Made a PR to switch to runes for iteration. Runes are canonical in Go for unicode codepoints and also have no memory allocation, so they're wicked fast! More importantly they make the code compatible with unicode names.
You can also save on a ton of allocation if you reuse unleaked position slices on each match. It may also be nice to have a maxMatches argument that lets users set a limit, which would save on unnecessary allocation.
Wow! mind = blown. Please let me digest this code. I will merge later today. I'm probably going to come back and ask a few questions. I wouldn't want to pass up the opportunity to learn from you.
If you want to make it really fast you could steal some ideas from: https://wincent.com/blog/optimization (tales of many years of optimizing a fuzzy search implementation).
Have you tried out one of the standard 'distance' metrics like Hamming distance or Levenstein distance? This would at least give you an objective measure of success. Whether that's something that actually works for what you're trying to achieve is of course an open question, but both Hamming distance matching and Levenstein distance matching (the latter is harder but probably better for your purposes) are very well understood.
I made a similar tool and believe that if the author is interested in this route he may prefer the Jaro-Winkler algorithm as it is more highly tailored to names.
Likely he rolled his own solution for the same reason that I did, he is targeting a specific type of names (file names for him) which comes with its own subset of rules that can be incorporated for better matching.
Nice! How do you rank the file names when returning the search results? It'd be cool if you could rank them by factoring in git commit frequency for files, because more frequently modified files are more likely being searched for. Cool project!

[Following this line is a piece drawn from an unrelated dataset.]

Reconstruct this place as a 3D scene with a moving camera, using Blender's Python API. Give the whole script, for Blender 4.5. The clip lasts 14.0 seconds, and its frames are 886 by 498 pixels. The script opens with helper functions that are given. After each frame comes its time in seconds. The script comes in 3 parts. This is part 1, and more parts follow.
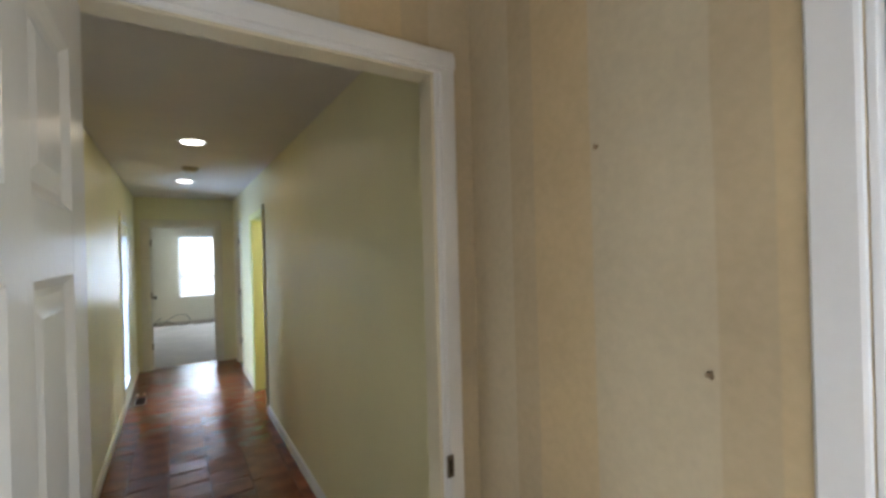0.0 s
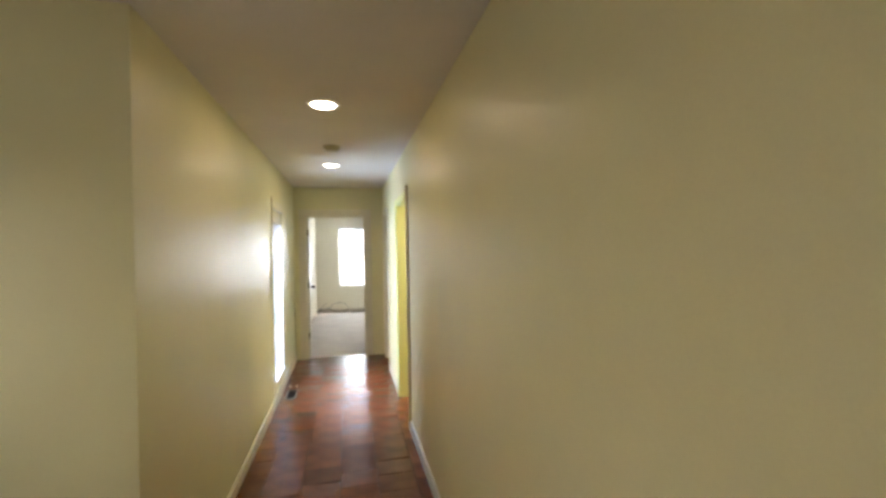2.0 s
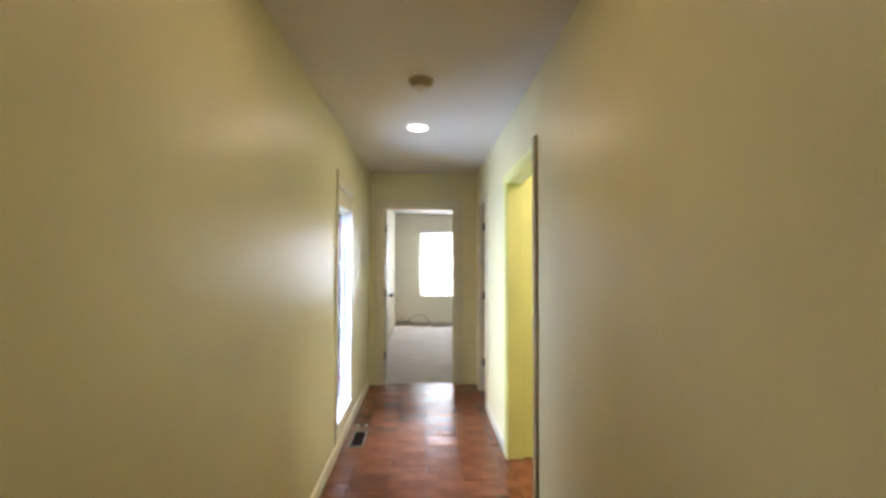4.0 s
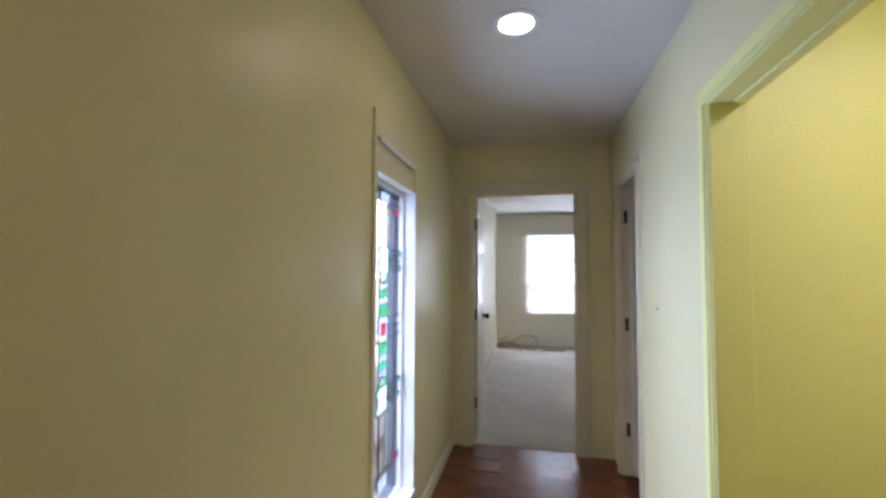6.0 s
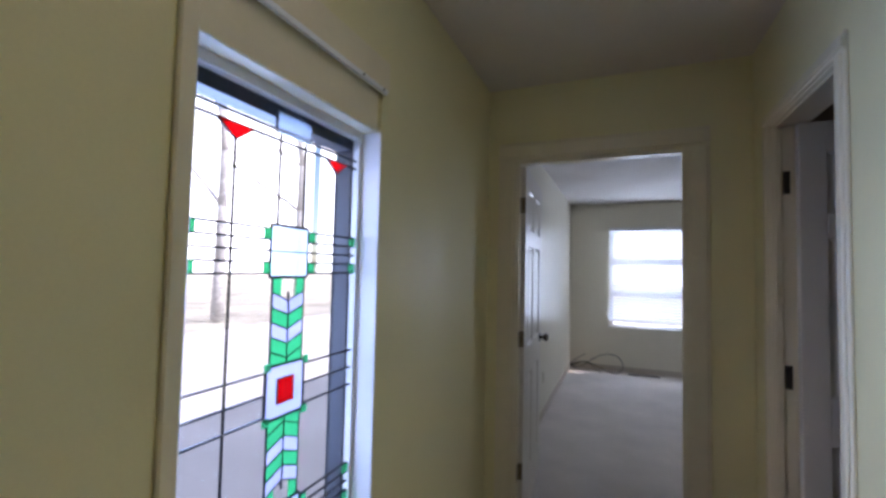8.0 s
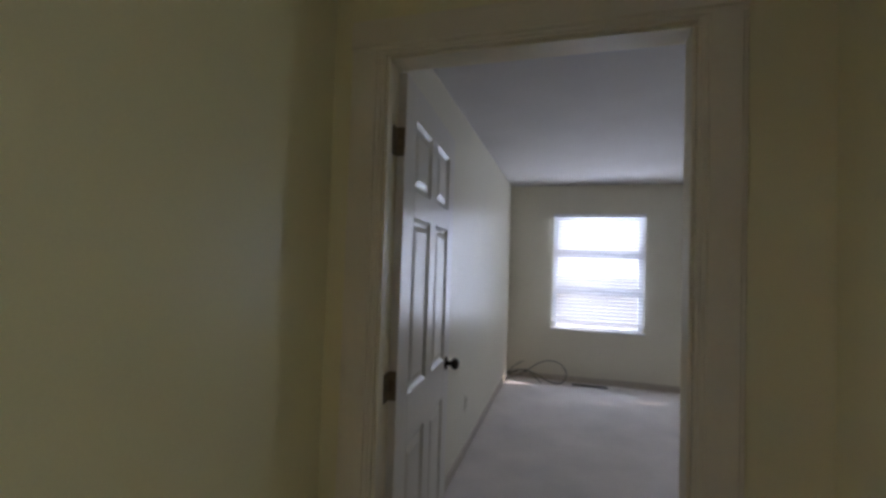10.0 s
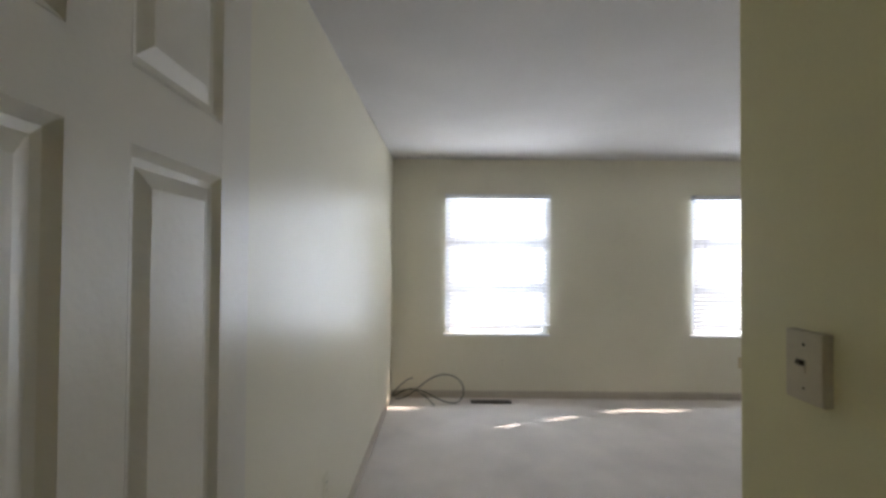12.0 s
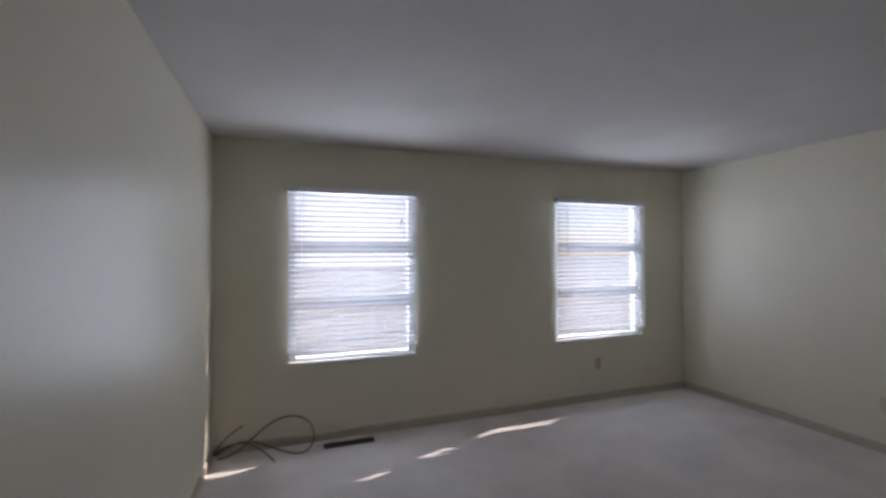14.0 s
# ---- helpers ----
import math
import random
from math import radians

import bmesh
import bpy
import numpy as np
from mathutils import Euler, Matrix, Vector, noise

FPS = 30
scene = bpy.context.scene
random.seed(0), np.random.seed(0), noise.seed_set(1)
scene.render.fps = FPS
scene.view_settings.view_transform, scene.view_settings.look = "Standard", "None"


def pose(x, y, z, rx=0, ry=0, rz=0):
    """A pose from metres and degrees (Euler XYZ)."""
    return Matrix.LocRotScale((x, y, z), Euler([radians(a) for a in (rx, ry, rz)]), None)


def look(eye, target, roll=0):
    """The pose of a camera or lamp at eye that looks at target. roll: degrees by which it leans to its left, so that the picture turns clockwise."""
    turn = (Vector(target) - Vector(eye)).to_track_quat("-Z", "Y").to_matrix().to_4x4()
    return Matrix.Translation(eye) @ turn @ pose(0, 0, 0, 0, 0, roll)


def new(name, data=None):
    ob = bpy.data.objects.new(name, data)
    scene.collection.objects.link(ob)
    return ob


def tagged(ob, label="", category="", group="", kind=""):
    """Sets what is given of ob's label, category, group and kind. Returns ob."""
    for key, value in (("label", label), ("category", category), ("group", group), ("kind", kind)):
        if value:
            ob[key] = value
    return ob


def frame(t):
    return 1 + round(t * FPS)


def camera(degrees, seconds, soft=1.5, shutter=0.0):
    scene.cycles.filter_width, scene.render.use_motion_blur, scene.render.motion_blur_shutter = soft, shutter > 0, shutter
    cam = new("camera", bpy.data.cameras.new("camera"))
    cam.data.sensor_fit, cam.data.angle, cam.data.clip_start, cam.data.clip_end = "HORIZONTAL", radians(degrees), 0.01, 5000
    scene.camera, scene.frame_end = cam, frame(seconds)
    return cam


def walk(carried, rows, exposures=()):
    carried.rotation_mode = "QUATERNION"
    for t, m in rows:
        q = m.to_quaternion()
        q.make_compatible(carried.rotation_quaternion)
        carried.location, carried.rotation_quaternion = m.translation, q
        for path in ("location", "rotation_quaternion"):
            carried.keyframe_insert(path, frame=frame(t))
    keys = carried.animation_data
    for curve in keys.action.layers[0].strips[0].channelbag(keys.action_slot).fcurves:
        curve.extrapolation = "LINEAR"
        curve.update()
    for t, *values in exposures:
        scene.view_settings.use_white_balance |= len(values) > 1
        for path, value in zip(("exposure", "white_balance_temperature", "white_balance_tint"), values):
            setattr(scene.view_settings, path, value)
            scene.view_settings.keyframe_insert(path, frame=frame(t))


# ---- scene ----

In this case this is a library and the information that it is written in Go is indeed useful: you can easily use it from Go code, not so much from other langauges.
Novelty and notoriety. I’ll throw in kindred spirits too. Go is still trying to get traction. It’s not Java, nor C#, not PHP. It’s still trying to prove itself outside of well know, but niche projects like Docker.
/shrug, language matters to me. I like knowing what code i can interface with. Generally speaking, written in Go is a boon to me (as a Go dev obv), written in Python/Node/Ruby is a negative with runtime requirements for me.
This library came out of a project I started. The project never saw the light of day. If I do see real world use, it'll be easier to find bugs and fix them :)
You can also save on a ton of allocation if you reuse unleaked position slices on each match. It may also be nice to have a maxMatches argument that lets users set a limit, which would save on unnecessary allocation.